Instruction:
Find the lines holding the string "link" in the data, then copy all of them.

Data section:
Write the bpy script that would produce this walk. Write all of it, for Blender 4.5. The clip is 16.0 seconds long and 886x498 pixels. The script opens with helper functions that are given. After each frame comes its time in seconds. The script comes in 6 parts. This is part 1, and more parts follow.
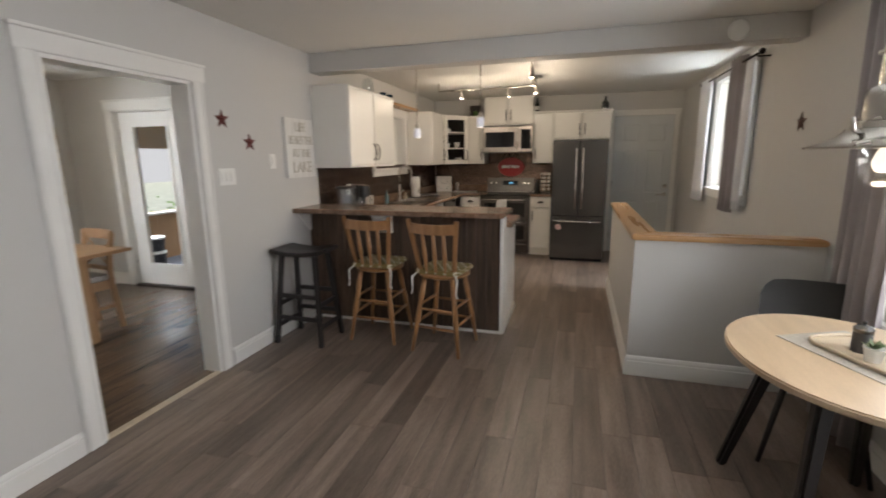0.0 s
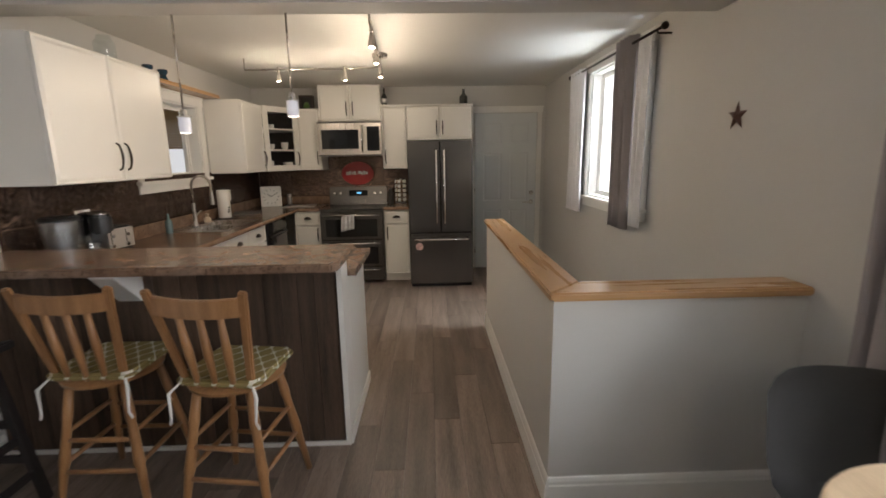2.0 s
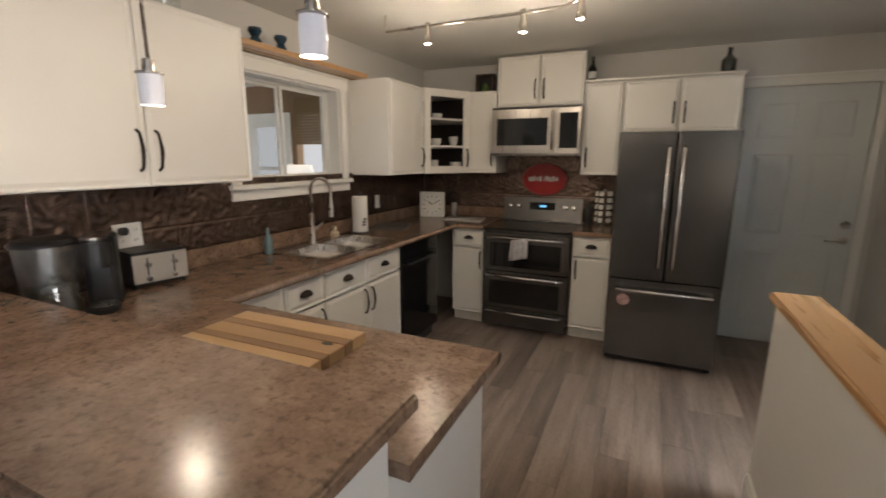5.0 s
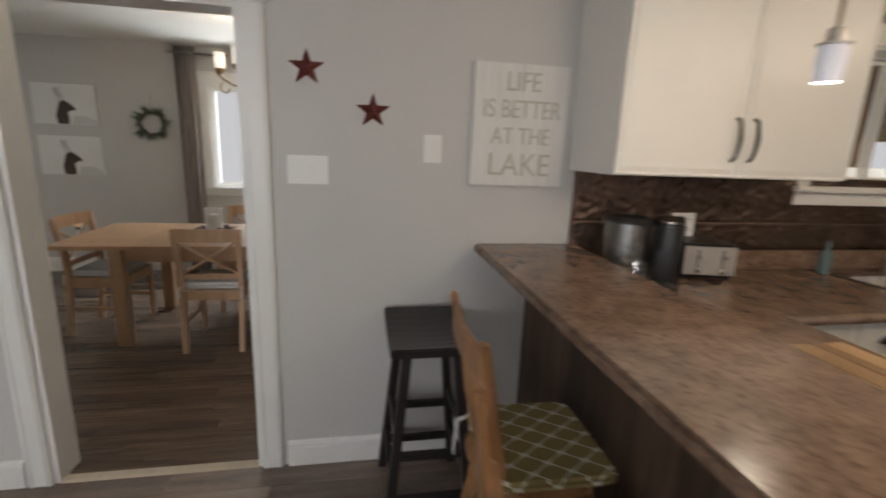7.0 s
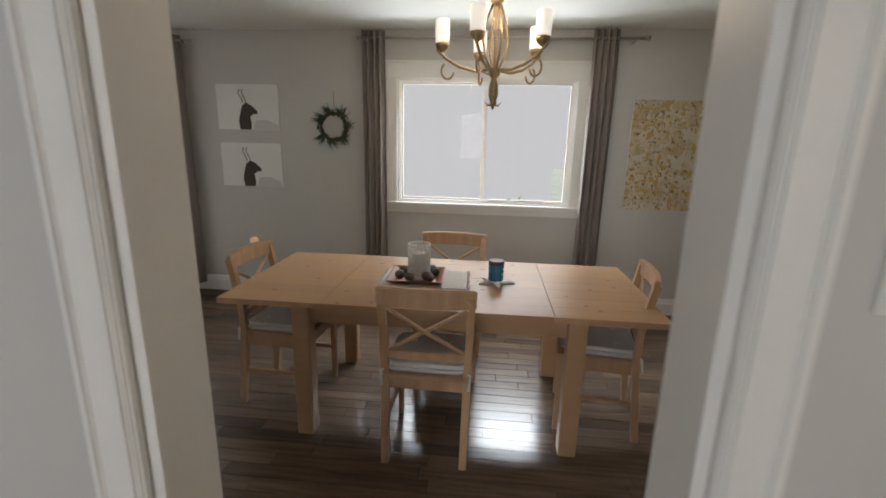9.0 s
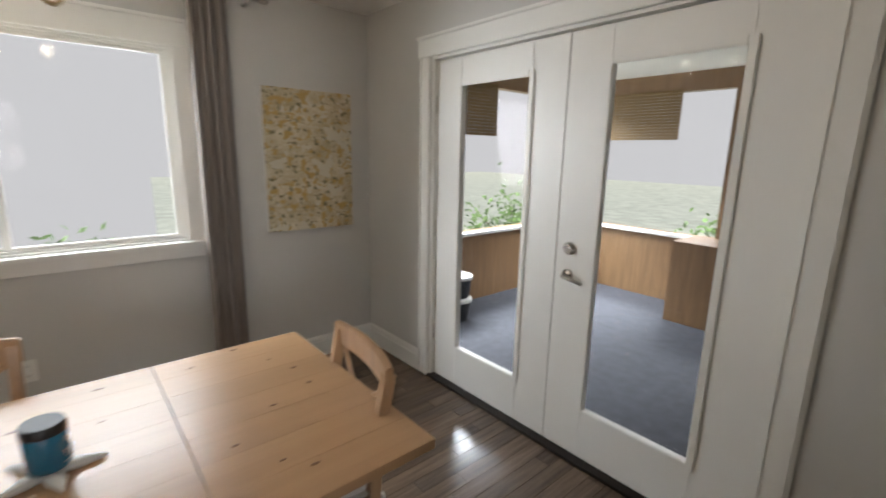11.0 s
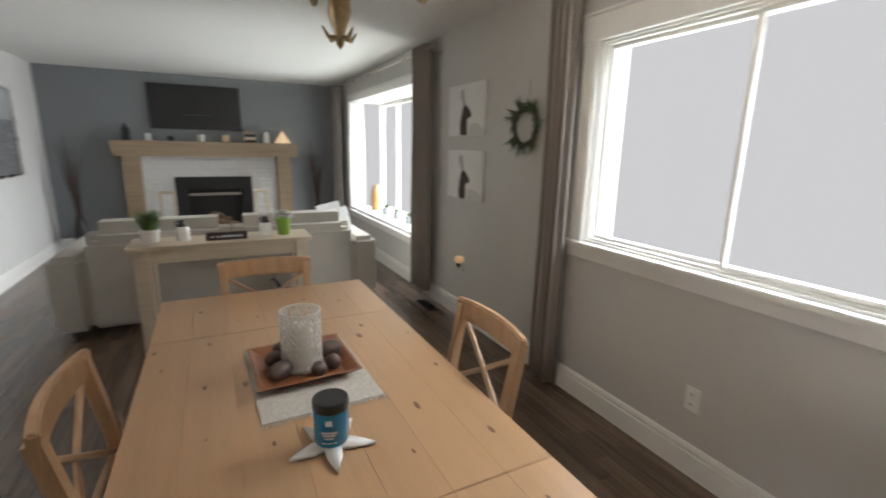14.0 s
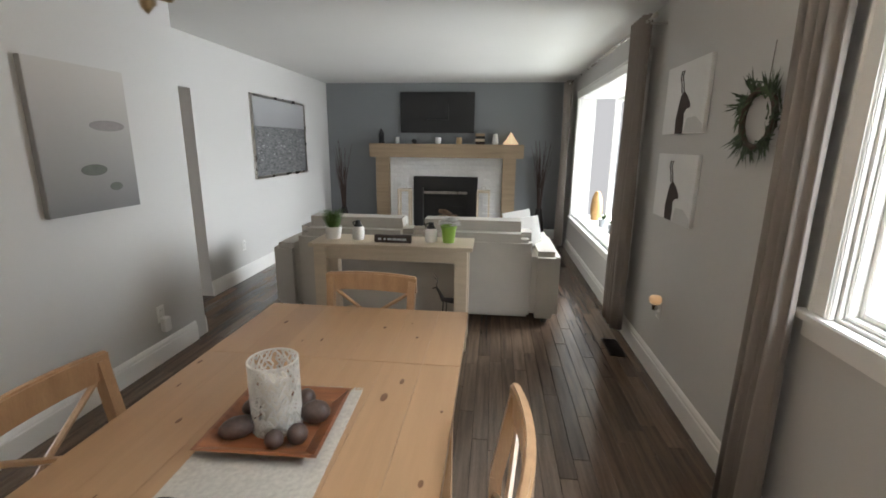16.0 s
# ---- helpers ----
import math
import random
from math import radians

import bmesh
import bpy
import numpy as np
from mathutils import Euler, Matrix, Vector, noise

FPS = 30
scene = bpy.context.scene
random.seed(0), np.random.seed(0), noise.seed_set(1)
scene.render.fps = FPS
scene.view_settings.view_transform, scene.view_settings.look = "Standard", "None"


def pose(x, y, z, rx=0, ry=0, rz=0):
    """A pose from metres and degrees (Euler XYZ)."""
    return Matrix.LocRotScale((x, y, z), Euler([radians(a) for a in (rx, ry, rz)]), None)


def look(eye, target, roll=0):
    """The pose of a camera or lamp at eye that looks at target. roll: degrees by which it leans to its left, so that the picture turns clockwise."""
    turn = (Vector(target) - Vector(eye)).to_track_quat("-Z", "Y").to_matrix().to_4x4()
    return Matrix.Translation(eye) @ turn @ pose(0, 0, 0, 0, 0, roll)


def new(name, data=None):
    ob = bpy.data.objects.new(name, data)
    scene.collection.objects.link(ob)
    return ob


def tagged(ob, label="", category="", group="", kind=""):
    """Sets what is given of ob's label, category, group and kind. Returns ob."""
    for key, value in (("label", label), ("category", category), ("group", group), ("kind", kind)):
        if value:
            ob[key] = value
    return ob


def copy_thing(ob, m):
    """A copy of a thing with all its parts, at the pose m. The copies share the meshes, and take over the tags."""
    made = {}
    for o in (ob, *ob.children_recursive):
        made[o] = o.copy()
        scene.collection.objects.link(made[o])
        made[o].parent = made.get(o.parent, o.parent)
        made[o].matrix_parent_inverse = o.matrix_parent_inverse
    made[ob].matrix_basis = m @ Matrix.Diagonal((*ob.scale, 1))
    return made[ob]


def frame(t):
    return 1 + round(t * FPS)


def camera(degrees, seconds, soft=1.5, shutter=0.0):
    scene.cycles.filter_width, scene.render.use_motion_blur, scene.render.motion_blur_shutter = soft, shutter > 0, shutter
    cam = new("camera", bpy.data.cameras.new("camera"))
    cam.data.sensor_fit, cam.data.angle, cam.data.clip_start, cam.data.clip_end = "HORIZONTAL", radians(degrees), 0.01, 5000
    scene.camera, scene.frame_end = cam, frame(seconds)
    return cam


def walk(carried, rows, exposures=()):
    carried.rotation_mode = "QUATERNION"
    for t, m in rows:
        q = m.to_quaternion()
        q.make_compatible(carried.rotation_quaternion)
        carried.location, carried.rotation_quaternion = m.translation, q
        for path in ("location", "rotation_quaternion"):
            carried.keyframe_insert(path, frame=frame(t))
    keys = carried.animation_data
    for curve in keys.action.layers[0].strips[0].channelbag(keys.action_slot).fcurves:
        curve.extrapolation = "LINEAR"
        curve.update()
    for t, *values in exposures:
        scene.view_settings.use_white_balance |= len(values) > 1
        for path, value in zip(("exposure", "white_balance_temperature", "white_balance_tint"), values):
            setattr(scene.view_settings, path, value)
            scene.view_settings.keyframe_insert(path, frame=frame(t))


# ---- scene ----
cam = camera(89.4, 16.0, 1.7, 0.4)
METRES, EYE, TILT, LEAN, TURN = 8.0, 1.5, 0.0, 0.0, 17.6
PATH = [
    (0, (0.342, -0.095, 1.479), (-0.224, 1.781, 1.081), -0.6),
    (0.5, (0.269, 0.199, 1.478), (0.016, 2.142, 1.078), -0.8),
    (1, (0.253, 0.554, 1.478), (0.163, 2.512, 1.08), -0.9),
    (1.5, (0.222, 0.93, 1.516), (0.233, 2.887, 1.104), -0.9),
    (2, (0.229, 1.318, 1.511), (0.28, 3.277, 1.111), -0.9),
    (2.5, (0.273, 1.697, 1.532), (0.315, 3.653, 1.116), -0.6),
    (3, (0.299, 2.053, 1.532), (0.282, 4.011, 1.121), -0.2),
    (5.5, (0.18, 3.036, 1.518), (-0.953, 4.637, 1.123), 1.3),
    (6, (0.169, 3.035, 1.521), (-1.305, 4.321, 1.105), 2.0),
    (6.3, (0.099, 2.952, 1.513), (-1.57, 3.968, 1.087), 1.4),
    (6.5, (0.094, 2.912, 1.505), (-1.676, 3.738, 1.076), 2.4),
    (7, (-0.12, 2.744, 1.472), (-2.039, 3.1, 1.033), 2.3),
    (7.5, (-0.393, 2.505, 1.437), (-2.343, 2.573, 0.999), 2.8),
    (8, (-0.762, 2.304, 1.44), (-2.704, 2.153, 0.988), 2.7),
    (8.5, (-1.138, 2.126, 1.424), (-3.073, 1.888, 0.977), 1.3),
    (9, (-1.462, 1.972, 1.504), (-3.396, 1.779, 1.034), 1.3),
    (9.5, (-1.798, 1.843, 1.51), (-3.742, 1.885, 1.042), 1.2),
    (10, (-2.108, 1.82, 1.48), (-4.004, 2.281, 1.04), 1.0),
    (10.2, (-2.222, 1.844, 1.472), (-4.076, 2.456, 1.037), 1.2),
    (12.5, (-3.097, 2.899, 1.563), (-5.026, 3.122, 1.084), 1.0),
    (13, (-3.213, 3.032, 1.516), (-5.068, 2.426, 1.081), 0.4),
    (13.5, (-3.485, 3.097, 1.488), (-4.897, 1.75, 1.049), 0.4),
    (14, (-3.65, 3.011, 1.46), (-4.537, 1.273, 1.02), 1.1),
    (14.5, (-3.816, 2.916, 1.462), (-4.245, 1.015, 1.01), 0.7),
    (15, (-4.019, 2.85, 1.461), (-4.158, 0.907, 1.009), 1.2),
    (15.5, (-4.25, 2.746, 1.48), (-4.169, 0.8, 1.026), 0.9),
    (16, (-4.411, 2.608, 1.493), (-4.199, 0.673, 1.034), 0.6),
]
GAP = [(11.4, (-2.73, 2.33, 1.51), (-4.10, 3.73, 1.09), 1.0)]
walk(cam, [(t, look(eye, target, roll)) for t, eye, target, roll in sorted(PATH + GAP)], [(0.0, 0.55), (3.0, 0.55), (5.5, 0.42), (8.0, 0.28), (12.5, 0.42), (16.0, 0.42)])

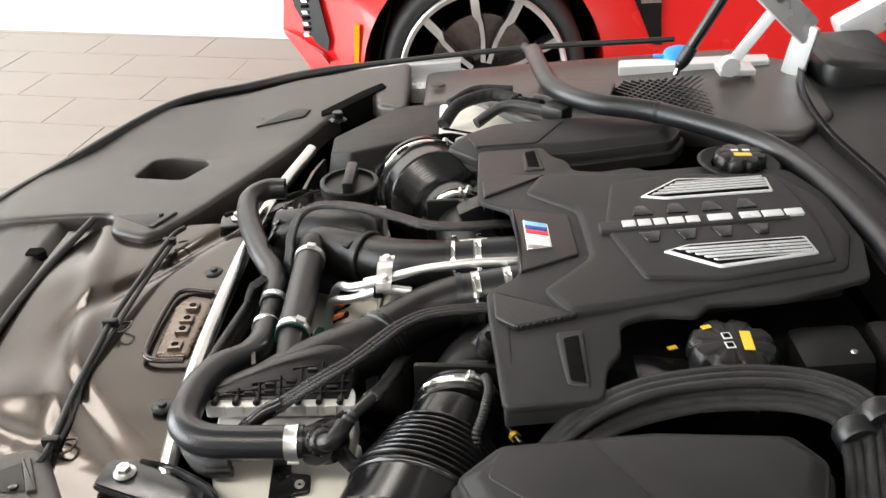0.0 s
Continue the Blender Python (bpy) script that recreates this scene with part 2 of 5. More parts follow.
def along(a, b, up=(0, 0, 1)):
    """A pose at the middle of a and b whose x axis runs from a to b."""
    a, b = Vector(a), Vector(b)
    x = (b - a).normalized()
    y = Vector(up).cross(x).normalized()
    z = x.cross(y)
    m = Matrix((x, y, z)).transposed().to_4x4()
    m.translation = (a + b) / 2
    return m


def mirrored(ob):
    """A twin of a thing on the other side of the car's middle plane, with its own meshes."""
    made = {}
    for o in (ob, *ob.children_recursive):
        c = o.copy()
        if o.data:
            c.data = o.data.copy()
            c.data.transform(Matrix.Diagonal((1, -1, 1, 1)))
            c.data.flip_normals()
        scene.collection.objects.link(c)
        made[o] = c
        c.parent = made.get(o.parent)
    return made[ob]


def hex_bolt(at, axis=(0, 0, 1), size=0.0065, flange=0.011, height=0.007, material=None, label="zinc-plated flanged hexagon bolt", group="bolts"):
    mm = material or M_ZINC
    ob = thing("flange_bolt", label, "bolt", group)
    a = Vector(axis).normalized()
    lathe("flange", [(flange * 0.2, 0), (flange, 0), (flange, 0.0014), (size * 1.1, 0.0035), (size * 0.3, 0.0036)], at, a, mm, ob, seg=28)
    lathe("head", [(size, 0.002), (size * 1.12, 0.003), (size * 1.12, height - 0.001), (size * 0.9, height), (size * 0.55, height), (size * 0.45, height - 0.0012)], at, a, mm, ob, seg=6, angle=20)
    return ob


def pan_bolt(at, axis=(0, 0, 1), r=0.0062, h=0.005, material=None, label="pan-head bolt with a recessed star drive", group="bolts"):
    mm = material or M_ZINC
    ob = thing("pan_bolt", label, "bolt", group)
    lathe("head", [(r * 1.25, 0), (r * 1.25, 0.001), (r, 0.0013), (r * 0.98, h * 0.7), (r * 0.8, h), (r * 0.34, h)], at, axis, mm, ob, seg=24)
    lathe("drive_recess", [(r * 0.34, h + 0.0001), (r * 0.25, h - 0.0008), (r * 0.05, h - 0.0012)], at, axis, mm, ob, seg=6)
    return ob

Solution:
    scene.collection.objects.link(ob)
        scene.collection.objects.link(made[o])
        scene.collection.objects.link(c)